[Requirements] Read through the entries below and return each line with the word "import".

[Entries with animation source code]

☆ ☆ ☆ ☆

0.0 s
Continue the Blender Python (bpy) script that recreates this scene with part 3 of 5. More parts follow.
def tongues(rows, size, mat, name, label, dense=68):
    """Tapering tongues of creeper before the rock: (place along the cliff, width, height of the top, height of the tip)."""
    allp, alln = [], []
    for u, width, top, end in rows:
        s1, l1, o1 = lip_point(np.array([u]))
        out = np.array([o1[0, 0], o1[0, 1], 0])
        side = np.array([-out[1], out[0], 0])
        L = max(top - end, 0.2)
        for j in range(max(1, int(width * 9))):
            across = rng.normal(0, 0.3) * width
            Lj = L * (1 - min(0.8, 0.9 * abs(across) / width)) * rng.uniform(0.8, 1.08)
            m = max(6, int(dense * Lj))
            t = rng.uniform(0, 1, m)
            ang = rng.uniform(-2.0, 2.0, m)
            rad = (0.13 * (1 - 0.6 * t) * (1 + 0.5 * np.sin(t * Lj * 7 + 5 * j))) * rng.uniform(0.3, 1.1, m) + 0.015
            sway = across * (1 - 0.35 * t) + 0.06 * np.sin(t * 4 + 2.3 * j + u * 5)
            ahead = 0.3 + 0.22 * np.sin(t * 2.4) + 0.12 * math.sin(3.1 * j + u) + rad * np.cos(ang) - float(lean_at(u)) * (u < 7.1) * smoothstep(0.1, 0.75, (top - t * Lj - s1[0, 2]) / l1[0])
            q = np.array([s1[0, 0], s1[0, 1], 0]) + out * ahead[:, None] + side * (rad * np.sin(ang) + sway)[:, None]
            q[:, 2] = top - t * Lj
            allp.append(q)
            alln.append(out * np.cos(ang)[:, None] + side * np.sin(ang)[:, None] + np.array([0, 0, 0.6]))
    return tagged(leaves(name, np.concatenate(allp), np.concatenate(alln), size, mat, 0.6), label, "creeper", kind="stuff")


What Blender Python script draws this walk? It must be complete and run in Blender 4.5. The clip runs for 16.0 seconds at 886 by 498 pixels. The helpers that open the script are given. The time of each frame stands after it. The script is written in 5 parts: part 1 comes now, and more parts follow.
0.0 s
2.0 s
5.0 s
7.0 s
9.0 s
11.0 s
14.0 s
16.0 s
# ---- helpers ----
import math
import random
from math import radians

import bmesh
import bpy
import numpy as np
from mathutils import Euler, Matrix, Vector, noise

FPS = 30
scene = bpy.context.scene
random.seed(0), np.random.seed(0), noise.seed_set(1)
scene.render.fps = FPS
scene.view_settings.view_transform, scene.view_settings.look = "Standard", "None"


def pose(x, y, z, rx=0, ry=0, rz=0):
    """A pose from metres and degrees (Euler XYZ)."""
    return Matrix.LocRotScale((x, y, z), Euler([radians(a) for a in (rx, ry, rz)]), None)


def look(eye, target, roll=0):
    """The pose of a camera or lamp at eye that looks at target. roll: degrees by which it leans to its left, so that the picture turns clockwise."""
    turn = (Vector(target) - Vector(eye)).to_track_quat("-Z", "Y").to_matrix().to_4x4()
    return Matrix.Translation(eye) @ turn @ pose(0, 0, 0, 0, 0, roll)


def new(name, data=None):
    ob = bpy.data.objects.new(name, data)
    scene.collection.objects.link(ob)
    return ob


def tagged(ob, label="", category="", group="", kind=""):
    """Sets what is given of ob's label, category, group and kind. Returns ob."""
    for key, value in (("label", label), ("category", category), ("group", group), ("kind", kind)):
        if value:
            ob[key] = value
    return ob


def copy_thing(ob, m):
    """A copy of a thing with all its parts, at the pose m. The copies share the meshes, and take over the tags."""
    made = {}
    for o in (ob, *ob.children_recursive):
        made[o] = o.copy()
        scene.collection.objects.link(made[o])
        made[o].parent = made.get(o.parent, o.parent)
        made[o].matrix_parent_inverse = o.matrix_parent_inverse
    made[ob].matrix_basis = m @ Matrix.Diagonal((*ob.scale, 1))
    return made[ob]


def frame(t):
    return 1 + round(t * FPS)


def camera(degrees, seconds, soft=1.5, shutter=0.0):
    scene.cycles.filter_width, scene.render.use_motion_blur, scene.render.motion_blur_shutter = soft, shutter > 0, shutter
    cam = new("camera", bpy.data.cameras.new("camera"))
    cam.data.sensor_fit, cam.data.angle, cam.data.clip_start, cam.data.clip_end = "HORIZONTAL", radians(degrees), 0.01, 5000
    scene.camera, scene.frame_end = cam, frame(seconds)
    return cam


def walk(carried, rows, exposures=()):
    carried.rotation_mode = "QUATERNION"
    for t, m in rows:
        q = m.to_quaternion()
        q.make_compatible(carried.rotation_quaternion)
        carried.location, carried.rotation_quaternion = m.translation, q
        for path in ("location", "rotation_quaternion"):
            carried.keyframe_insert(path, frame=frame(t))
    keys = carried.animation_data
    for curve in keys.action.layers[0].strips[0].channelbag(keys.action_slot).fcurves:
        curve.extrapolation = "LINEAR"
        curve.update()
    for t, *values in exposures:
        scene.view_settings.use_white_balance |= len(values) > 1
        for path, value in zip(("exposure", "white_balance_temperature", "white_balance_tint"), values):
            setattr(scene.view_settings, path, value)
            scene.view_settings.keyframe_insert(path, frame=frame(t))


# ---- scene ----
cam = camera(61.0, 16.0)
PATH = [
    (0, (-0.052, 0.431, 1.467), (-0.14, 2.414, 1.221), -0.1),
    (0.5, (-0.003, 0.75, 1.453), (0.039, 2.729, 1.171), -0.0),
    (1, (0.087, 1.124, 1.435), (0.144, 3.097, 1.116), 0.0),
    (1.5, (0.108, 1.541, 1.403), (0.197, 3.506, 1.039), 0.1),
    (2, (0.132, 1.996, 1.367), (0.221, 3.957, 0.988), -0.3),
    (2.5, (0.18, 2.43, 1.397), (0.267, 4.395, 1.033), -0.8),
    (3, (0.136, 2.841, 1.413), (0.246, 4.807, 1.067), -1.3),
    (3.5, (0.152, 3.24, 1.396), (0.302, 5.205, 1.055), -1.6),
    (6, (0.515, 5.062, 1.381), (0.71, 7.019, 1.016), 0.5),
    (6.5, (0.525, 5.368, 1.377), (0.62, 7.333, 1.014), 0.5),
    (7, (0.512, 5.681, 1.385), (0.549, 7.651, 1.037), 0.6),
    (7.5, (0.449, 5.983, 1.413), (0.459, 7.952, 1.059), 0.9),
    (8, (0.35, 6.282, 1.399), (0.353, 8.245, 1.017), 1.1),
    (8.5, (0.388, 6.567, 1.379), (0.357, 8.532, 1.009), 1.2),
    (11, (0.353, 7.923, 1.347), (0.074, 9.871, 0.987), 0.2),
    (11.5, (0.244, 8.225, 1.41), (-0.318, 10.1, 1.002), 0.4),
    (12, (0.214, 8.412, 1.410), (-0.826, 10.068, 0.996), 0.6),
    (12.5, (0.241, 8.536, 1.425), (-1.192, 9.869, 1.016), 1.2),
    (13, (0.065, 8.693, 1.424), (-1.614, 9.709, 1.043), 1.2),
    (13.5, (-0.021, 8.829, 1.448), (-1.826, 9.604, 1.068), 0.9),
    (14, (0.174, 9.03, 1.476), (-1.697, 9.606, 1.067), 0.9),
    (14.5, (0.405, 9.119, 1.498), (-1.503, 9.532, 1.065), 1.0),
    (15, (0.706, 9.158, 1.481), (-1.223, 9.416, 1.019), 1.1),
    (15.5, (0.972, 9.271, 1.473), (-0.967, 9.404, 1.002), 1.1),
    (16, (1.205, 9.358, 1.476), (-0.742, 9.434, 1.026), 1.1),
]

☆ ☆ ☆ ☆

[Output of the exercise]
import math
import random
from math import radians
import bmesh
import bpy
import numpy as np
from mathutils import Euler, Matrix, Vector, noise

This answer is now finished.